**WHAT THIS TASK INVOLVES**
Set the listing down again in full, word for word, with the pictures left out.

++++

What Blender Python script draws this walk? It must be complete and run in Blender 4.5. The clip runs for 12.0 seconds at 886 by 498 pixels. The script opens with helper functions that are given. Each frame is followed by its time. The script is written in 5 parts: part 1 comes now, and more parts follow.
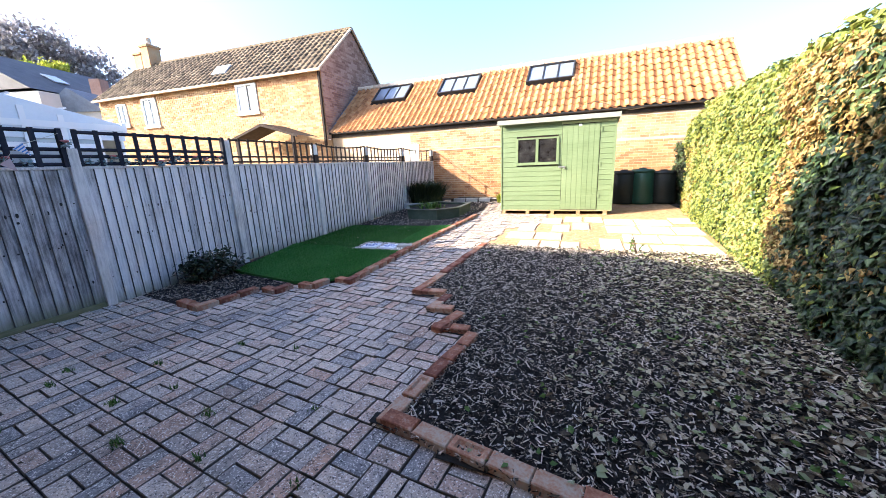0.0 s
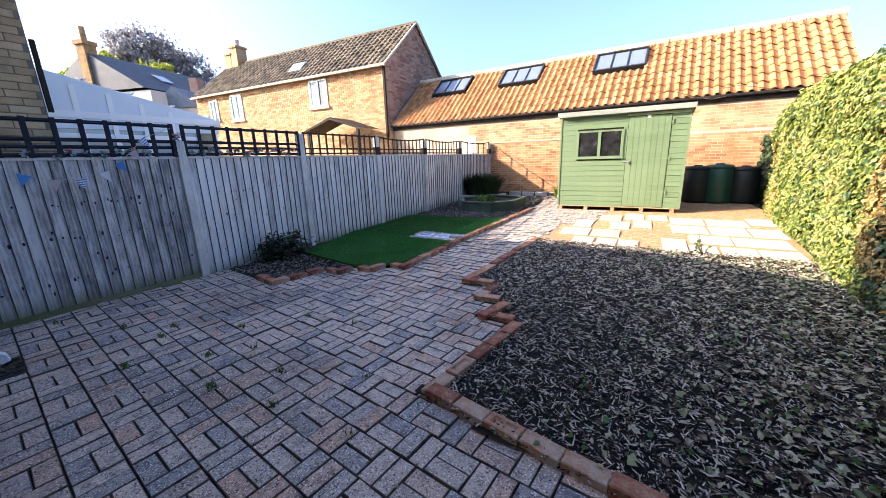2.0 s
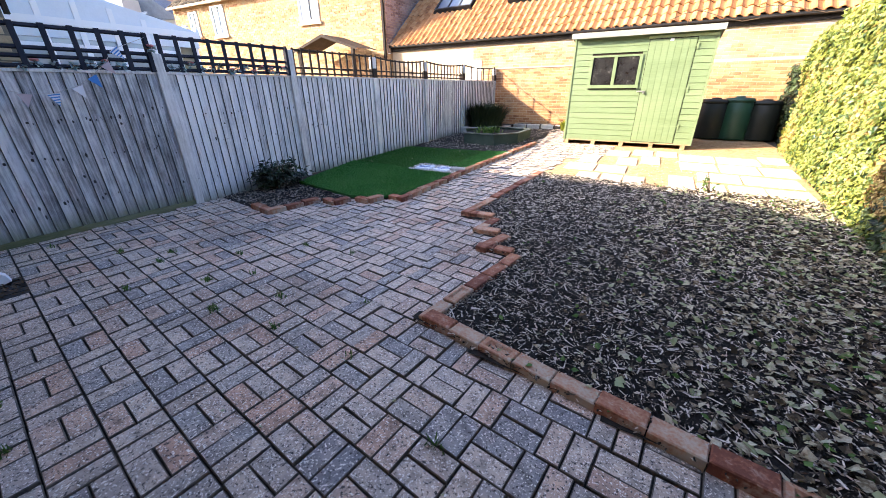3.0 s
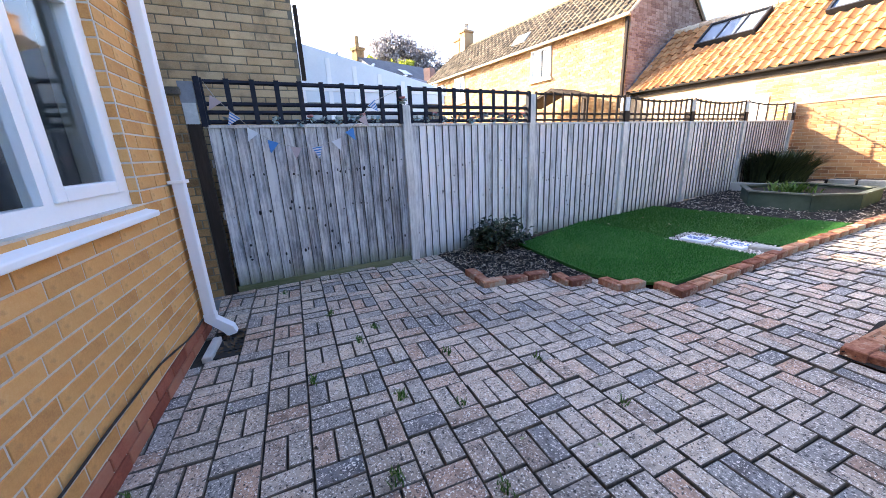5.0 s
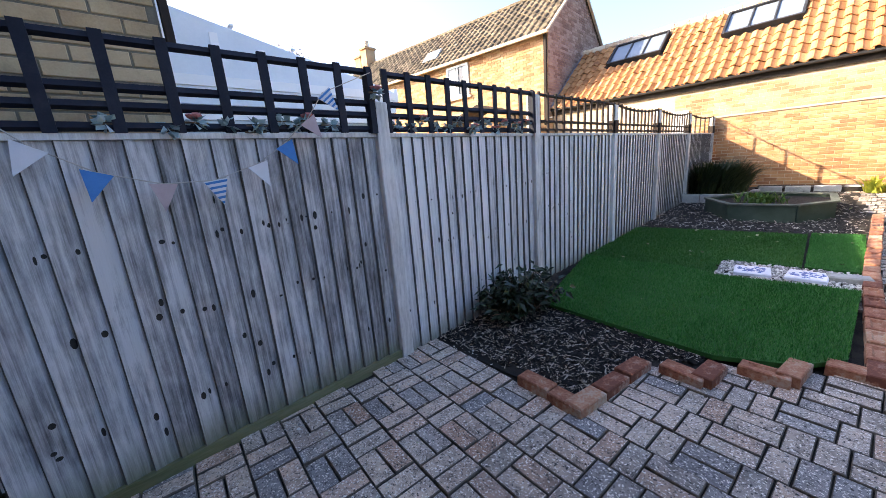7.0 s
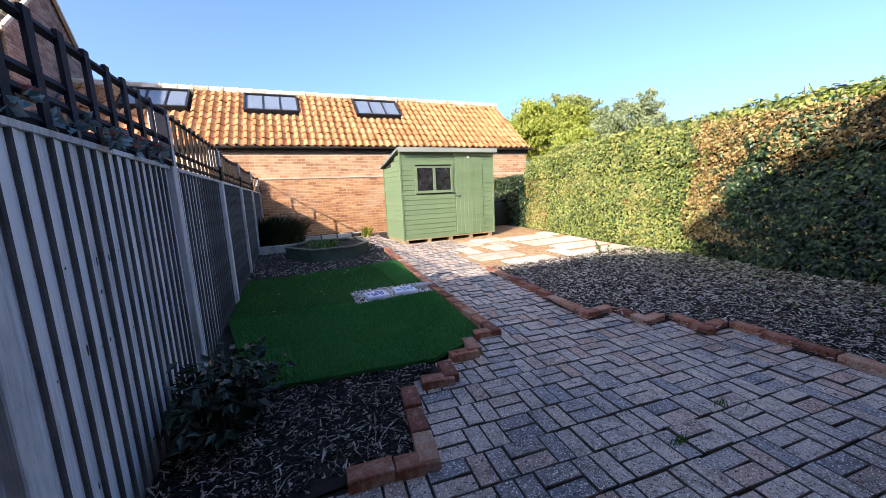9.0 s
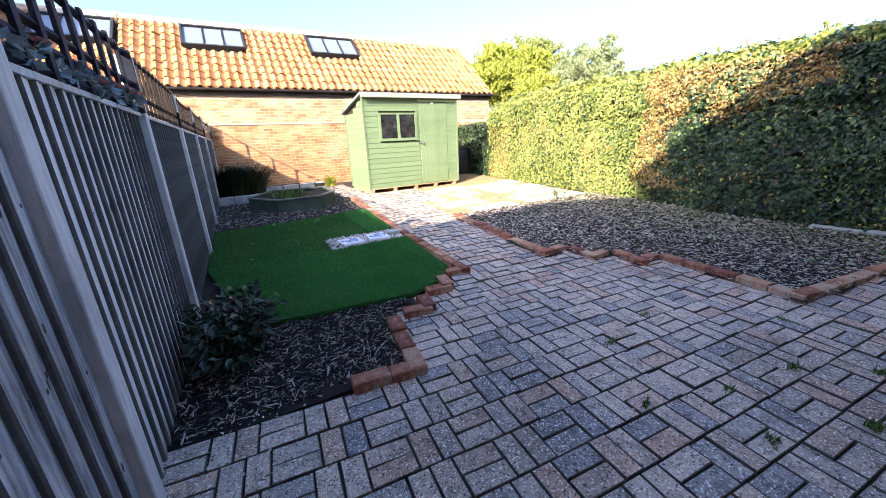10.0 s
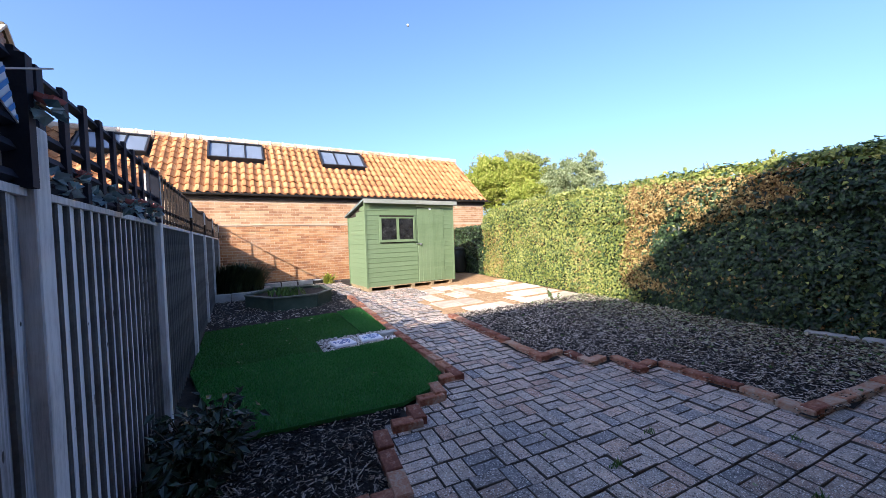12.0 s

++++

**REPLY**
What Blender Python script draws this walk? It must be complete and run in Blender 4.5. The clip runs for 12.0 seconds at 886 by 498 pixels. The script opens with helper functions that are given. Each frame is followed by its time. The script is written in 5 parts: part 1 comes now, and more parts follow.
0.0 s
2.0 s
3.0 s
5.0 s
7.0 s
9.0 s
10.0 s
12.0 s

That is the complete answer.